Essas ações mais recentes confirmam o papel histórico da Ordem na defesa dos direitos humanos, da liberdade de imprensa e de expressão, do Estado Democrático de Direito. Papel que tem amplo reconhecimento da sociedade. Em pesquisa realizada em 2019 pela Associação dos Magistrados Brasileiros, em parceria com FGV e Ipespe, a Ordem aparece como a organização da sociedade com mais confiabilidade para a população.

O legado construído ao longo desses 90 anos tem como personagens centrais os mais de 1,2 milhão de advogadas e advogados brasileiros. A referência destes profissionais é instantânea na cidade mais longínqua do nosso imenso e desigual País. Seu trabalho e coragem para reivindicar direitos com maestria e competência é fundamental para o bem-estar social, mesmo padecendo de dificuldades básicas em labor, enfrentando muitas vezes estruturas precárias e reiteradas violações de suas prerrogativas, que são, em verdade, direitos dos cidadãos que defendem.

Uma advocacia em constante transformação certamente tem desafios para o futuro. A efetividade das prerrogativas do advogado; o necessário equilíbrio entre acusação e defesa; a regulamentação das novas formas de prestação de serviço; a coibição do exercício ilegal da advocacia; o debate de novos parâmetros de compliance fazem da Ordem o locus para a discussão e a definição dos rumos da categoria, de aperfeiçoamentos legislativos e da garantia dos seus direitos fundamentais.

A permanência e ampliação das nossas vitórias estão, como sempre estiveram, na permanência e ampliação dos avanços civilizatórios, da democracia e do respeito às leis.

A Constituição de 1988 incorporou o sentido de direitos humanos, indicando serem indissociáveis os direitos civis e políticos e os direitos sociais, econômicos e culturais. Ferir os direitos humanos do cidadão brasileiro, por qualquer discriminação por gênero, raça, credo, orientação sexual ou opinião, fere a Constituição.

Da mesma forma, a Carta Magna estabelece que “todos têm direito ao meio ambiente ecologicamente equilibrado, bem de uso comum do povo e essencial à sadia qualidade de vida, impondo-se ao Poder Público e à coletividade o dever de defendê-lo e preservá-lo para as presentes e futuras gerações”. Quem causa danos ao meio ambiente ou se omite nas políticas públicas para sua preservação, portanto, agride esse bem comum, e agride a nossa Constituição.

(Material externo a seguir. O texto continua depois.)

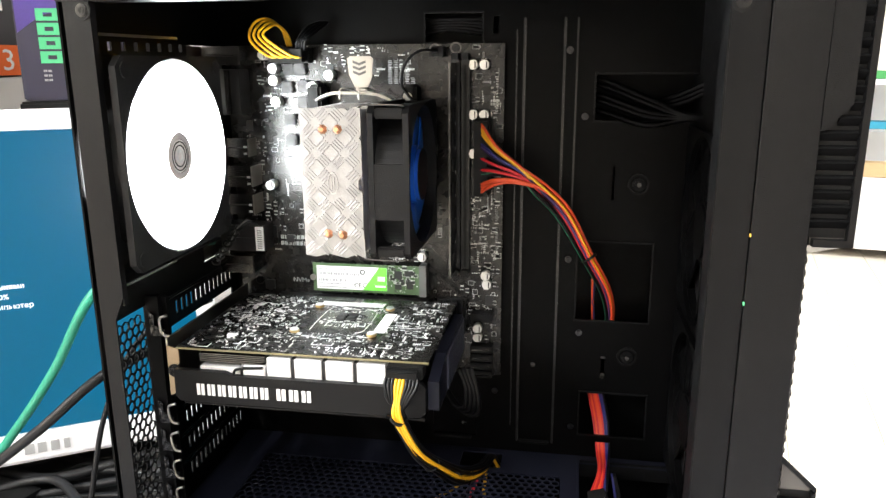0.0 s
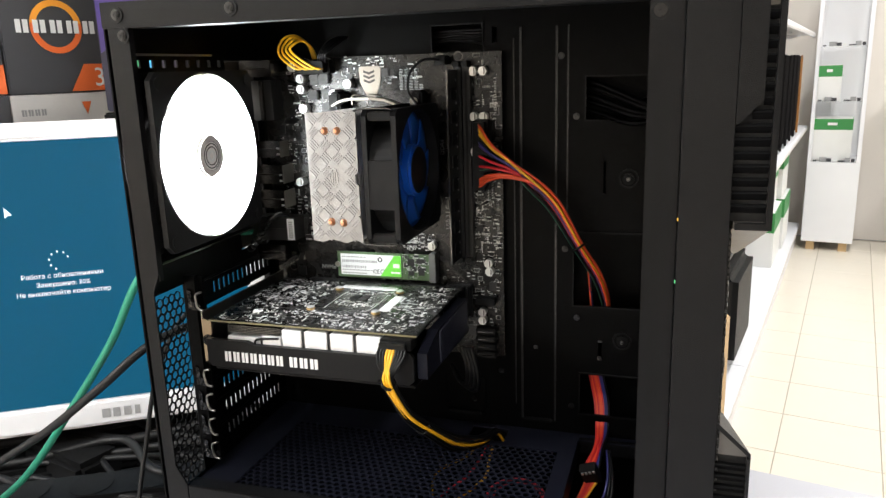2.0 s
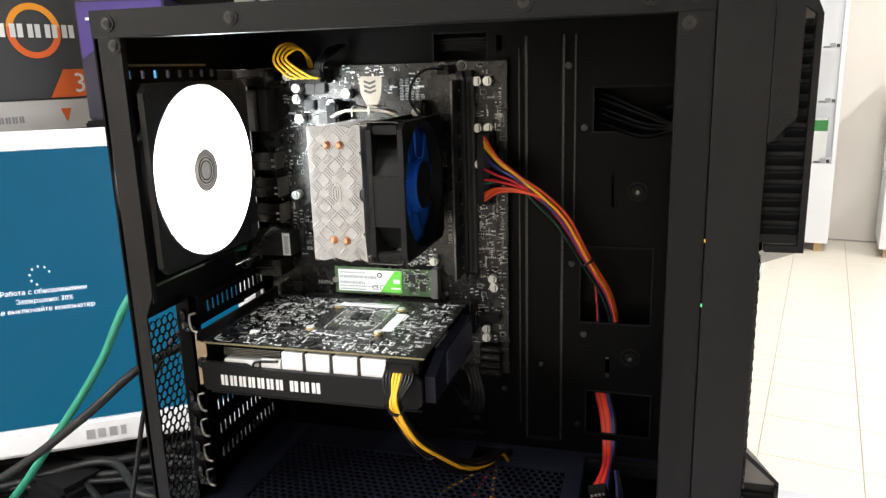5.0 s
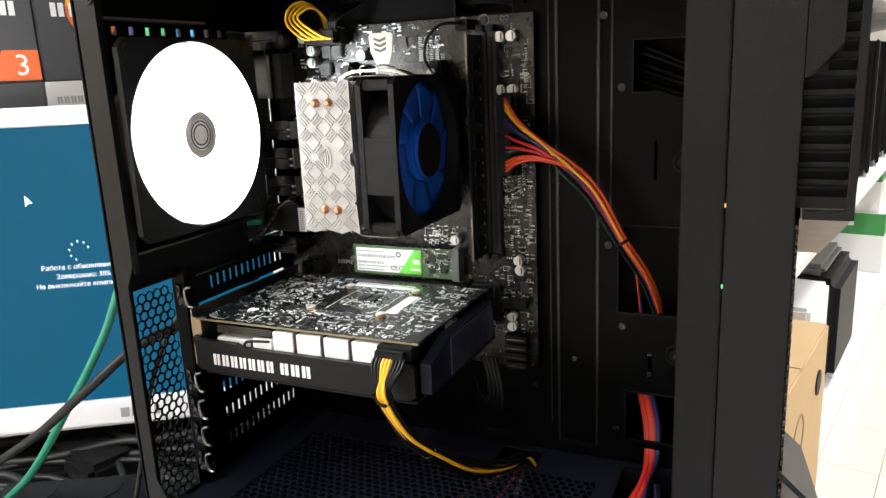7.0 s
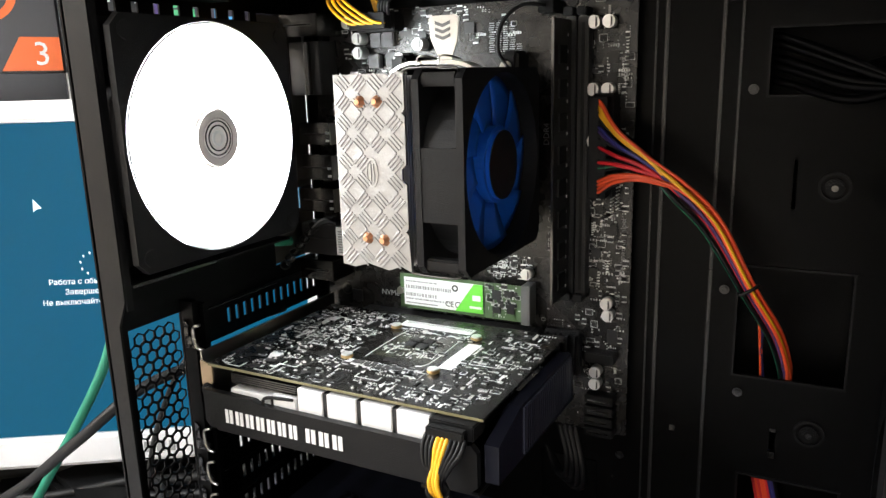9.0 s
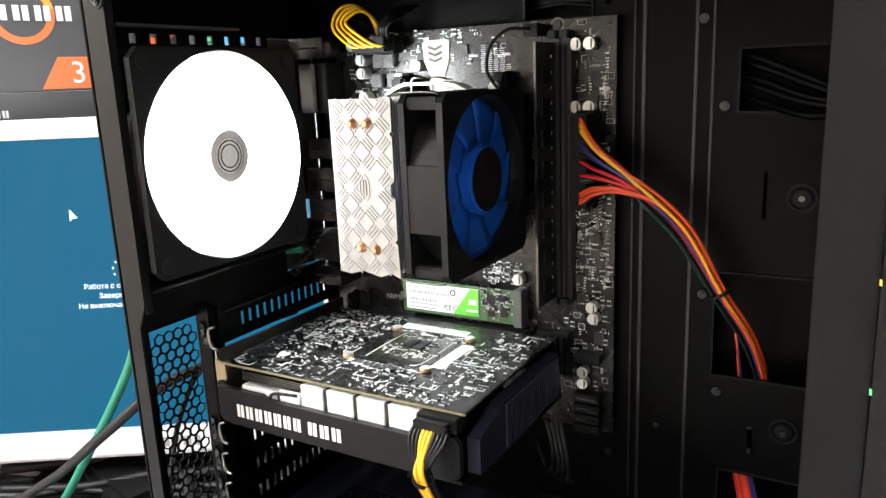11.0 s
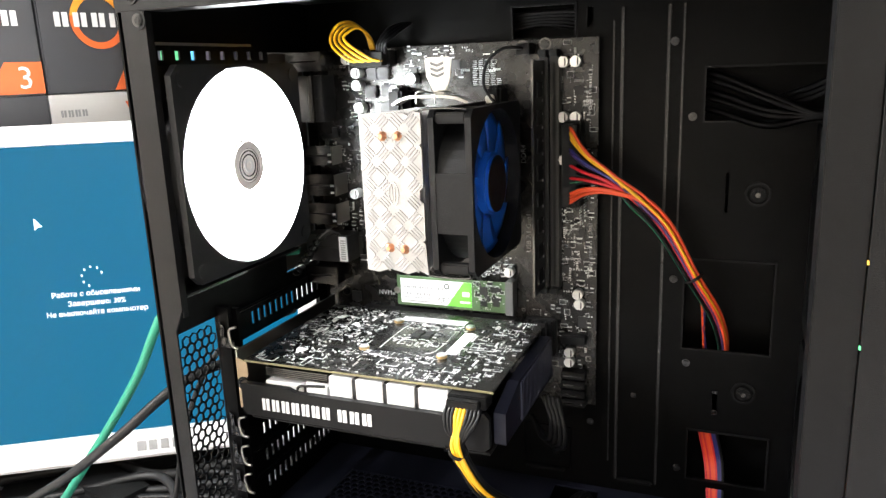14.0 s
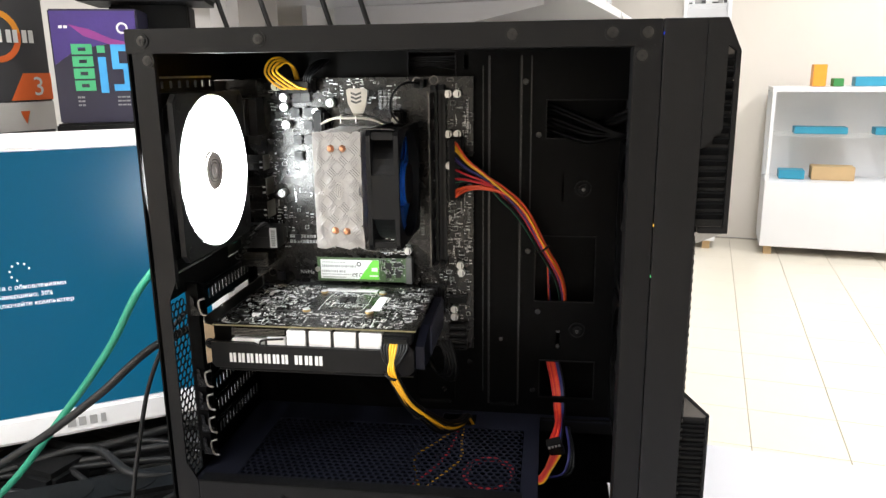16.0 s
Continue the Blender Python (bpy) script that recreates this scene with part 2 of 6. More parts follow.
def holed(u0, u1, v0, v1, holes, w0, w1, axis="y"):
    """A plate with rectangular holes (u0, u1, v0, v1), from w0 to w1 along the axis."""
    b = bmesh.new()
    us = sorted({u0, u1, *[h for q in holes for h in q[:2]]})
    vs = sorted({v0, v1, *[h for q in holes for h in q[2:]]})
    solid_cell = {}
    for i in range(len(us) - 1):
        for j in range(len(vs) - 1):
            cu, cv = (us[i] + us[i + 1]) / 2, (vs[j] + vs[j + 1]) / 2
            solid_cell[i, j] = u0 < cu < u1 and v0 < cv < v1 and not any(q[0] < cu < q[1] and q[2] < cv < q[3] for q in holes)
    put = {"y": lambda u, v, w: (u, w, v), "x": lambda u, v, w: (w, u, v), "z": lambda u, v, w: (u, v, w)}[axis]
    made = {}

    def vert(i, j, k):
        if (i, j, k) not in made:
            made[i, j, k] = b.verts.new(put(us[i], vs[j], (w0, w1)[k]))
        return made[i, j, k]

    for (i, j), full in solid_cell.items():
        if not full:
            continue
        for k in (0, 1):
            b.faces.new([vert(*p, k) for p in ((i, j), (i + 1, j), (i + 1, j + 1), (i, j + 1))])
        for (di, dj), (p, q) in {(-1, 0): ((i, j), (i, j + 1)), (1, 0): ((i + 1, j), (i + 1, j + 1)),
                                 (0, -1): ((i, j), (i + 1, j)), (0, 1): ((i, j + 1), (i + 1, j + 1))}.items():
            if not solid_cell.get((i + di, j + dj)):
                b.faces.new((vert(*p, 0), vert(*q, 0), vert(*q, 1), vert(*p, 1)))
    bmesh.ops.recalc_face_normals(b, faces=b.faces[:])
    return b


def hex_mesh(u0, u1, v0, v1, pitch, hole, w0, w1, axis):
    """A perforated plate: hexagonal cells with hexagonal holes, drawn out from w0 to w1."""
    put = {"y": lambda u, v, w: (u, w, v), "x": lambda u, v, w: (w, u, v), "z": lambda u, v, w: (u, v, w)}[axis]
    verts, faces = [], []
    ro, ri = pitch / math.sqrt(3), hole / math.sqrt(3)
    step = pitch * math.sqrt(3) / 2
    row = 0
    v = v0 + ro
    while v < v1 - ro * 0.5:
        u = u0 + pitch / 2 + (pitch / 2 if row % 2 else 0)
        while u < u1 - pitch * 0.4:
            s = len(verts)
            for r in (ro, ri):
                for w in (w0, w1):
                    for k in range(6):
                        a = math.pi / 6 + k * math.pi / 3
                        verts.append(put(min(u1, max(u0, u + r * math.cos(a))), min(v1, max(v0, v + r * math.sin(a))), w))
            for k in range(6):
                j = (k + 1) % 6
                faces += [(s + k, s + j, s + 12 + j, s + 12 + k), (s + 6 + k, s + 6 + j, s + 18 + j, s + 18 + k), (s + 12 + k, s + 12 + j, s + 18 + j, s + 18 + k)]
            u += pitch
        v += step
        row += 1
    me = bpy.data.meshes.new("tmp")
    me.from_pydata(verts, [], faces)
    b = bmesh.new()
    b.from_mesh(me)
    bpy.data.meshes.remove(me)
    return b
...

O direito ao contraditório e à ampla defesa, consagrados na nossa Constituição, não podem ser apenas inscrições em folha de papel. São pilares do Estado Democrático de Direito. O enfrentamento indispensável às imperfeições e desvios de todo tipo da nossa sociedade nunca poderão ser feitos ao arrepio desses princípios constitucionais. Aquele que, sob qualquer pretexto, despreza o direito de defesa, estará desprezando nossa Constituição.

Assim, a OAB se situa onde sempre esteve, na defesa do Estado Democrático de Direito, ao seguir a trilha do antirracismo, da defesa do meio ambiente e do avanço da civilização. Honra nossos princípios ao reagir a cada tentativa de cerceamento da liberdade de expressão e de imprensa, combater a propagação de notícias falsas, a desinformação, em especial nas redes sociais, com o seu efeito nefasto para a democracia.

Ao celebrar os 90 anos da Ordem dos Advogados do Brasil, homenageio as advogadas e os advogados que constroem nossa entidade, batalham por Justiça e honram seu juramento de “exercer a advocacia com dignidade e independência, observar a ética, os deveres e prerrogativas profissionais e defender a Constituição, a ordem jurídica do Estado Democrático, os direitos humanos, a justiça social, a boa aplicação das leis, a rápida administração da Justiça e o aperfeiçoamento da cultura e das instituições jurídicas”.

Esse compromisso é a argamassa que une a advocacia, garante a relevância de sua atuação, e mantém seu o olhar para o futuro, vigilante, ciente de que que não existe direito assegurado que não possa ser violado. Daí a necessidade da advocacia forte, respeitada e valorizada como guardiã de cidadãos e cidadãs. Os próximos 90 anos começam agora.